Should Brazil’s federal government submit a legislative proposal to impose the IOF on foreign exchange transactions, there would likely be widespread litigation concerning the legality and constitutionality of such a tax, she argues.

This would be the case particularly if implemented through sub-statutory instruments, such as decrees, Baruel also notes.

Similarly, tax adviser Daniel Franco Clarke of Mannrich e Vasconcelos Advogados in Brazil tells ITR that extending the IOF on foreign exchange transactions to those that involve crypto assets could raise legal questions.

Brazilian law expressly treats crypto assets as assets rather than currency, and they have historically been subject to taxation under capital gains rules upon disposal, he says.

“Applying the IOF based solely on a regulatory reclassification would likely be challenged by taxpayers,” he adds.

But why?

Cintia Meyer, a tax partner at Martinelli Advogados in Brazil, tells ITR that imposing the IOF exclusively on virtual asset transactions would create “distinct and unequal treatment”.
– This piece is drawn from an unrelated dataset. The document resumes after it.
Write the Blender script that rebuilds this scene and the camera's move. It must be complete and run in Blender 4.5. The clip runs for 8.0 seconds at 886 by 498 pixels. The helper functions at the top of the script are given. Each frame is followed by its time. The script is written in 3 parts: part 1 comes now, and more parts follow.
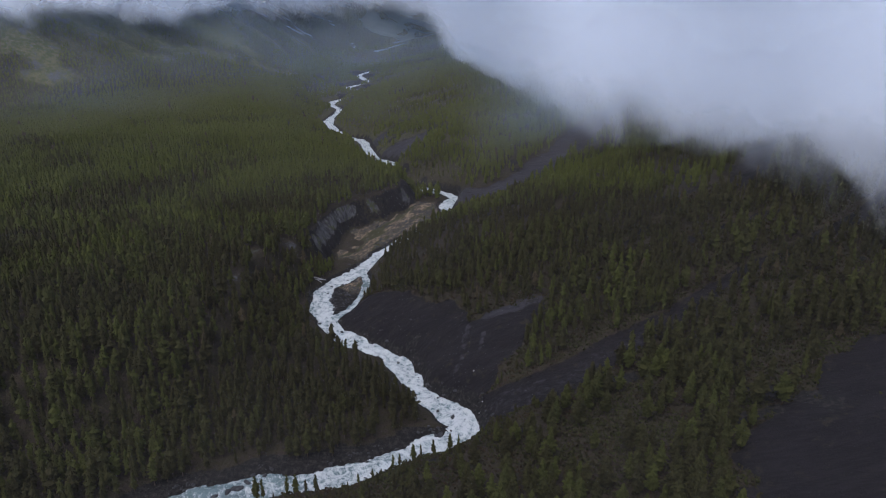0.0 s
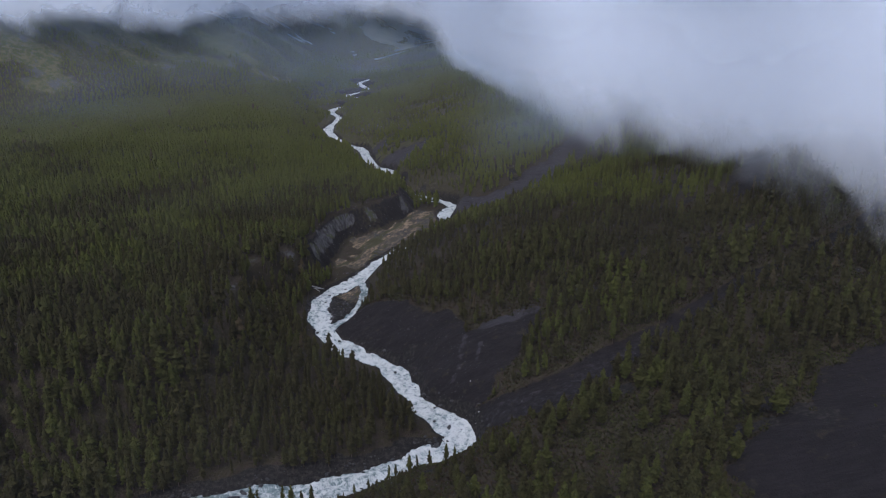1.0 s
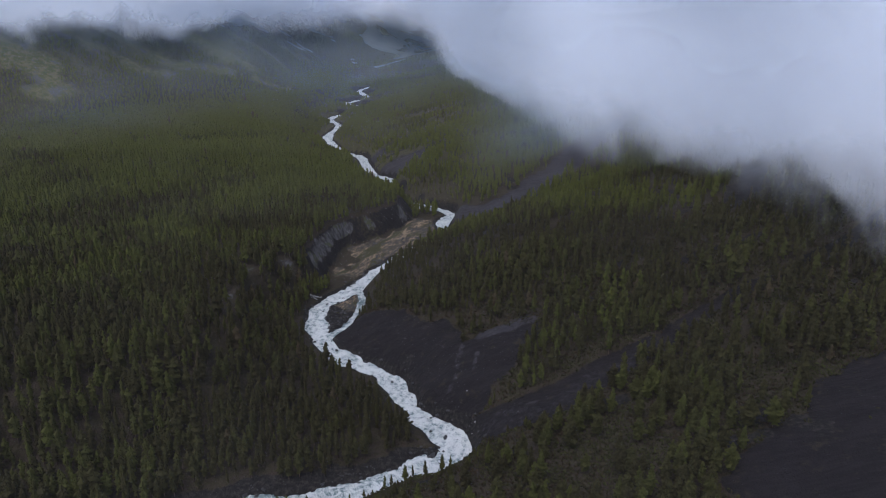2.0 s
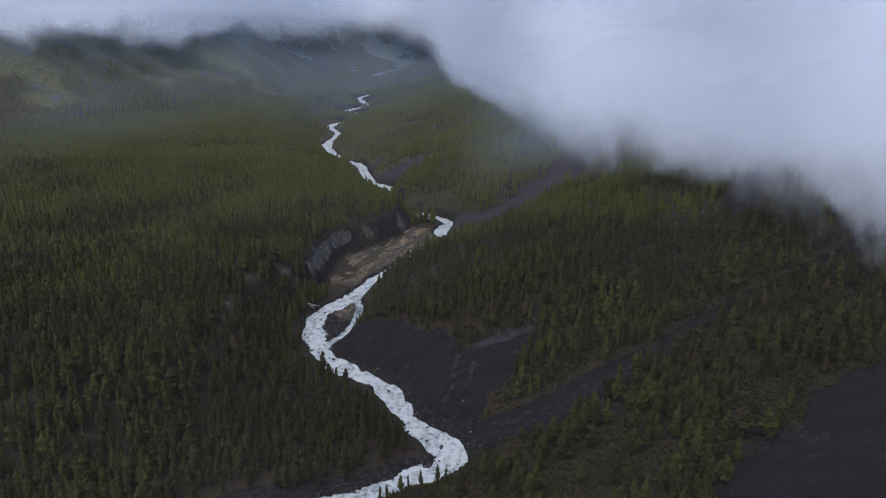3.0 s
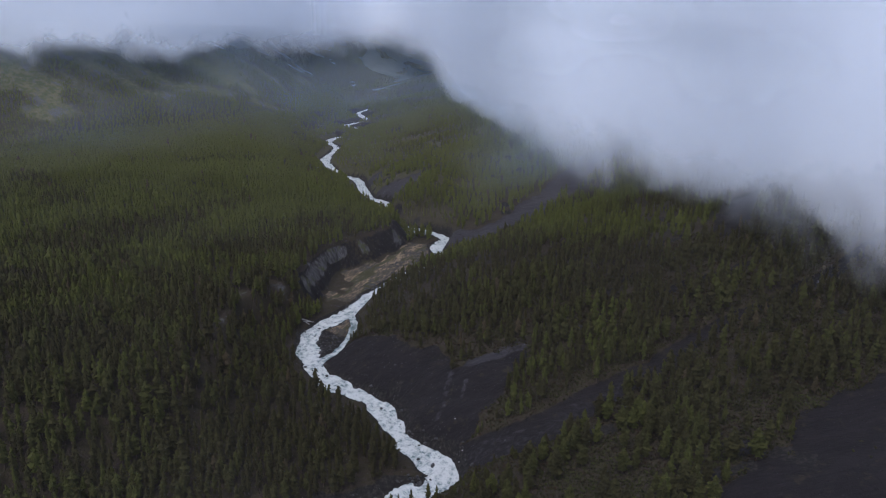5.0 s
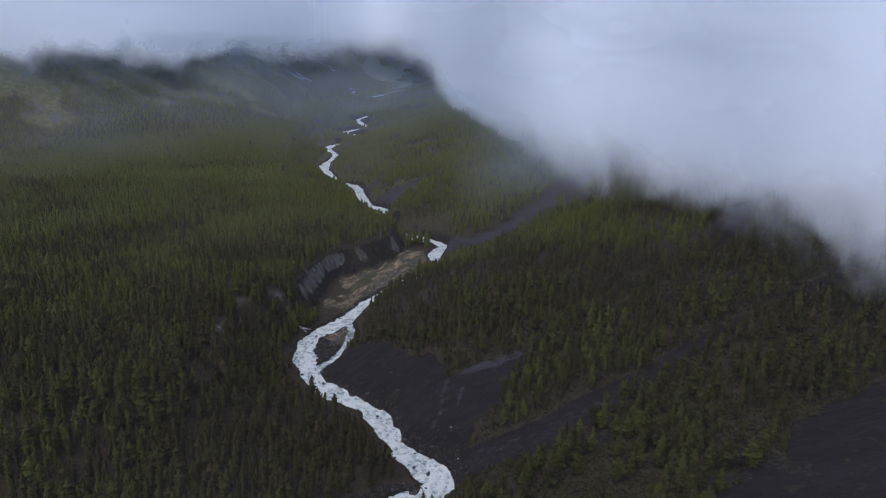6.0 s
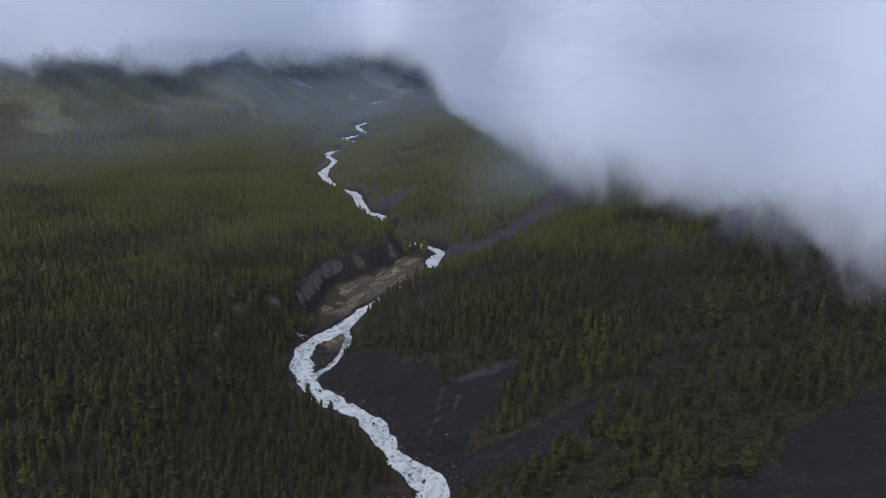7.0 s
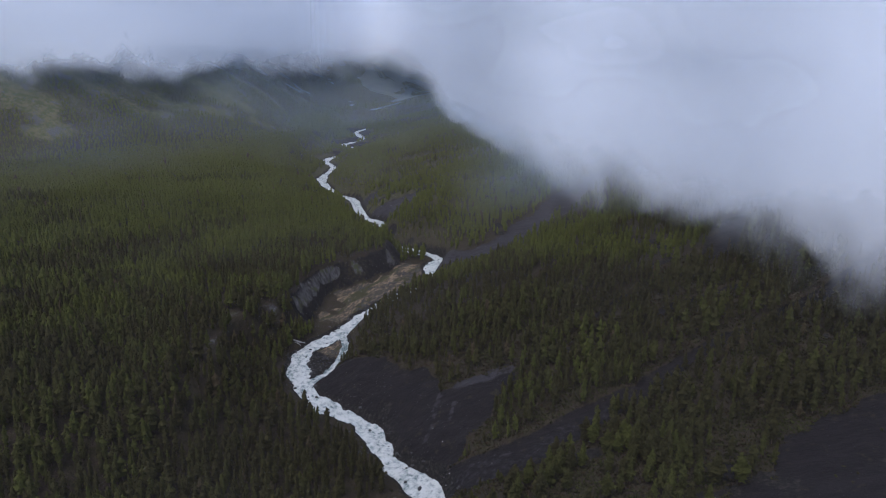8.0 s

She suggests it wouldn’t be right for only this type of investment to be subject to the IOF while other financial investments and assets are not.

“In this case, what we see is a purely revenue-driven objective,” says Meyer.

“Over the past year, Brazil has experienced a very aggressive increase in tax collection, and recent data confirms this trend for both 2024 and 2025. Various transactions have come under scrutiny, not as part of a regulatory policy, but as a means of increasing revenue.”

It’s important to recall that the IOF is an extra fiscal tax, Meyer highlights. Its purpose is not merely to raise revenue, but to influence economic behaviour, she says.

“For example, increasing IOF on credit operations aims to discourage excessive borrowing. It is designed to direct market behaviour,” she notes.

Imposing the IOF on virtual assets would therefore signal an intention to reduce or discourage transactions involving these assets, she argues.

“The key question is: why? What is the economic justification? What is the impact on economic activity?”

Meyer adds: “There appears to be no legal, economic or statistical basis for such a measure. Virtual assets are now part of mainstream investment behaviour, just like other asset classes.

“They do not cause harm to the economy, nor do they generate negative externalities that would justify this type of intervention.”

She argues that, on the contrary, imposing IOF could harm transactions involving virtual assets and restrict a free market environment where investors should have the freedom to choose among different asset classes and diversify their investments.